Tiananmen Square from the northern side
In order to walk across the north side of the famous Square (more of a rectangle, really) I had to join the queue to have my bags scanned. “Please accept the Security Check for your own and other people's safety.” The young girl in uniform ran a wand over my legs too. Soldiers and police were posted everywhere again. Once through the barrier and past the street vendors frantically trying to sell rainbow umbrella hats and Chinese flags, I could pass the grand entrance to the Forbidden City with its stone lions, flagpoles and Chairman Mao portrait still prominently central. I liked the roses planted in front of the forbidding walls; they softened them.

Inside Zhongshan part
In the mid-day heat haze (smog that can be smelled) I was heading for the Tian'anmen West station, but on the way came across a nice surprise: another garden I hadn't seen yet: Zhongshan Park. This place, named in honour of Sun Yat Sen, is combined botanical garden and place of refuge, with an ancient “altar” to the gods of land and grain in its centre, with a square of five different coloured soils, symbolising all the earth below heaven that the Ming Dynasty Emperor ruled. The building behind it was hundreds of years old, and so were the giant cypress trees. I sat in various corners of this park, including a bench by the moat (tongzi he) that surrounds the Forbidden City, watching the hired boats go by, and at an outdoor table by a drinks booth, drinking a very sugary drink; because I was so thirsty, anything would do.
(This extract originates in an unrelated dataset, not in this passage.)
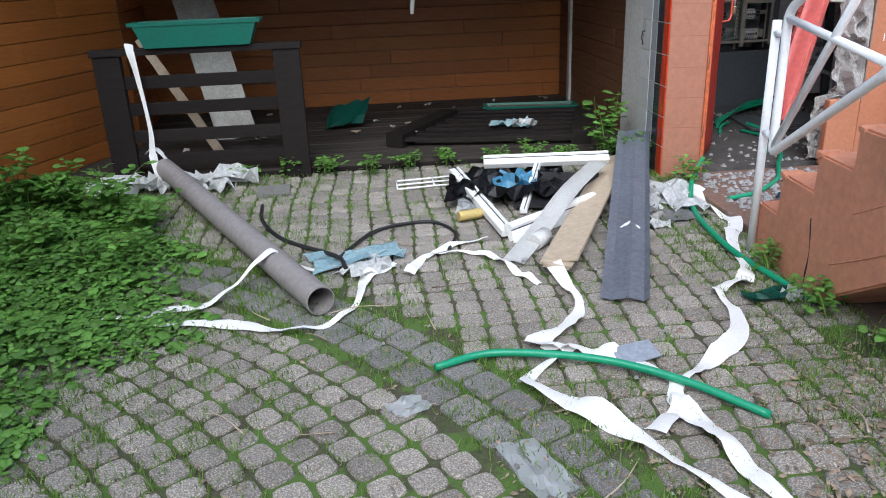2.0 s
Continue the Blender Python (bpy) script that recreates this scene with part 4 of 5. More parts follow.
fallen = thing("fallen_fence_panel", "dark slatted timber fence panel fallen flat on the terrace", "fence")
A, B, C, D = Vector((-0.93, 6.60, 0.22)), Vector((-0.40, 7.45, 0.24)), Vector((0.74, 7.14, 0.26)), Vector((0.50, 6.36, 0.22))
for p, q, w in ((A, B, 0.15), (D, C, 0.15)):
    part("post", span(p, q, w, 0.11), DARKWOOD, fallen)
for k in range(6):
    t = 0.06 + 0.176 * k
    part("slat", span(A.lerp(B, t), D.lerp(C, t), 0.085, 0.03), DARKWOOD, fallen)
part("top_rail", span(B + Vector((0, 0.03, 0.01)), C + Vector((0, 0.03, 0.01)), 0.07, 0.045), DARKWOOD, fallen)
wi = thing("window_1", "dark window in the terrace wall", "window", kind="structure")
part("pane", boxes(((-1.65, 8.665, 1.8), (0.84, 0.02, 0.62)), bevel=0.004), BLACKPL, wi)
part("window_frame", boxes(((-1.65, 8.655, 1.487), (0.9, 0.03, 0.03)), ((-1.225, 8.655, 1.8), (0.03, 0.03, 0.62))), DARKWOOD, wi)
so = thing("socket_plate", "small cream switch plate on the pine wall", "switch plate")
part("plate", boxes(((0.135, 8.672, 1.62), (0.12, 0.012, 0.065)), bevel=0.004), PANEL, so)
part("rocker", boxes(((0.11, 8.664, 1.62), (0.03, 0.008, 0.03)), ((0.16, 8.664, 1.62), (0.03, 0.008, 0.03)), bevel=0.002), BREAKER, so)
ht = thing("hanging_tape", "strip of white cloth tape hanging from the terrace soffit", "tape")
part("strip", ribbon(bmesh.new(), [(-0.76, 7.06, 2.70), (-0.72, 7.05, 2.1), (-0.74, 7.06, 1.55), (-0.70, 7.05, 1.40), (-0.715, 7.06, 1.12)], 0.07, 2, 0.0, 1.0), TAPE, ht)
# deck litter
rr = random.Random(31)
for k in range(26):
    u, v = rr.uniform(-2.8, 0.7), rr.uniform(6.5, 8.4)
    mt = rr.choice((PAPER, PVC, BEIGE, RUBBLE, FILM))
    s = rr.uniform(0.03, 0.11)
    ob = mesh_object("litter_scrap", sheet_mesh((u, v, 0.172 if not (-0.9 < u < 0.7 and 6.4 < v < 7.4) else 0.25), (s, 0.02, 0), (0, s * 0.6, 0), 3, 3, 0.03, k), mt)
    tagged(ob, "small pale scrap of torn rubbish on the decking", "litter", "litter on the terrace")
bg = thing("crumpled_bag", "blue and white plastic bag on the fallen fence", "plastic bag")
part("bag", sheet_mesh((-0.15, 6.72, 0.24), (0.34, -0.05, 0), (0.02, 0.14, 0), 7, 4, 0.07, 6), BLUEPAPER, bg)
bg = thing("crumpled_paper", "crumpled white paper on the fallen fence", "paper")
part("paper", sheet_mesh((0.03, 6.68, 0.25), (0.2, 0, 0), (0.02, 0.13, 0), 6, 4, 0.08, 16), PAPER, bg)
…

Moat round the Forbidden City, seen from Zhongshan Park

A respite from the city in Zhongshan Park
This evening, after the inevitable sleep on the hotel bed, Chris took me for a walk round the Jiaotong university campus to an obviously popular restaurant he'd visited for lunch yesterday, where we ate some more roast duck. We had a glimpse of the life on campus, people doing all kinds of sports on the sports field, indulging in a dance class, or cuddling in the courtyard pavilions. Looking through the upstairs windows of their halls of residence we observed that the students sleep in dormitories, in bunk beds.